To buttress this point, the learned Senior Advocate referred to sections 393 and 394 of the Companies and Allied Matters Act, Cap. 59 of the Laws of Federation of Nigeria, 1990, on the powers of a receiver, in particular to sub-section 393(4) thereof which provides that upon the appointment of a receiver his powers over the property or undertaking of the company supersedes the powers of the directors or liquidators of the company contending that inasmuch as the company had been divested of any power over its affairs at the time the Writ was issued the Memorandum of Conditional Appearance is a defence to the respondent’s action.
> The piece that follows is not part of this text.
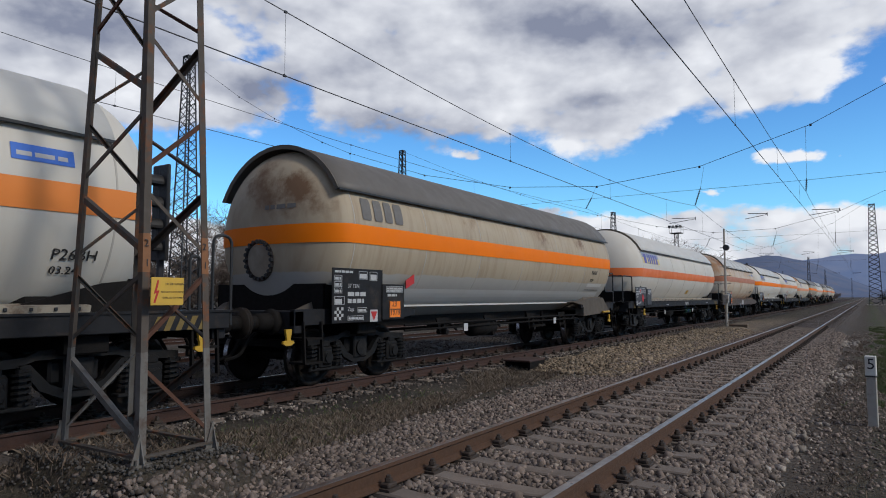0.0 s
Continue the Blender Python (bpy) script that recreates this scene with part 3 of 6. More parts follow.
def b_wheelset():
    bm = bmesh.new()
    for s in (-1, 1):
        prof = [(0.10, 0.66), (0.10, 0.67), (0.30, 0.695), (0.39, 0.68), (0.46, 0.68), (0.46, 0.815), (0.40, 0.815), (0.385, 0.775), (0.28, 0.74), (0.16, 0.80), (0.11, 0.86), (0.10, 1.10), (0.001, 1.10)]
        rings = []
        for r, x in prof:
            rings.append([bm.verts.new((s * x, r * math.cos(2 * math.pi * j / 32), r * math.sin(2 * math.pi * j / 32))) for j in range(32)])
        for a, b in zip(rings, rings[1:]):
            for j in range(32):
                bm.faces.new((a[j], a[(j + 1) % 32], b[(j + 1) % 32], b[j]))
        # flange
        rings = []
        for r, x in ((0.455, 0.655), (0.488, 0.66), (0.488, 0.675), (0.46, 0.69)):
            rings.append([bm.verts.new((s * x, r * math.cos(2 * math.pi * j / 32), r * math.sin(2 * math.pi * j / 32))) for j in range(32)])
        for a, b in zip(rings, rings[1:]):
            for j in range(32):
                bm.faces.new((a[j], a[(j + 1) % 32], b[(j + 1) % 32], b[j]))
        # bolts that show the turning
        for k in range(3):
            a = 2 * math.pi * k / 3
            box(bm, s * 1.09, s * 1.115, 0.06 * math.cos(a) - 0.014, 0.06 * math.cos(a) + 0.014, 0.06 * math.sin(a) - 0.014, 0.06 * math.sin(a) + 0.014)
    rod(bm, (-0.7, 0, 0), (0.7, 0, 0), 0.085, 12)
    bmesh.ops.recalc_face_normals(bm, faces=bm.faces[:])
    return bm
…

He submitted that on the test posited in Jipreze v. Okonkwo (1987) 3 NWLR (Pt. 62) 737,744, the defence that the appellant was under receivership is not a fanciful one; it discloses a triable issue, he agitated. He commended to this court the analogy of the pragmatic approach by the Supreme Court in U.T.C (Nigeria) Ltd. v. Pamotei (1989) 2 NWLR (Pt. 103) 244, where on a summary trial, as in the case in hand, the court did not support the rejection by the trial court of the defendant filing a statement of defence instead of an affidavit stipulated for raising a defence to the action. What is important, he contended, is whether the facts about receivership mentioned in Memorandum of Conditional Appearance disclosed a defence justifying the case being heard on the merits.
The learned Senior Advocate emphasised the fact that filing the memorandum of Conditional Appearance, instead of notice of intention to defend is a mistake of the counsel for which he urged this court not to penalise the appellant on the principle of law that the sin of a counsel should not be visited on his client in support of which he cited Doherty v. Doherty (1964) NMLR 144 (1964) 1 All NLR 299; Akinyede v. The Appraiser (1971) 1 All NLR 162, 165; Ahmadu v. Salawu (1974) 1 All NLR (Pt. 11) 318,324; Anisiubu v. Emodi (1975) UILR 252; and Bowaje v. Adediwura (1976) 6 SC 143,147.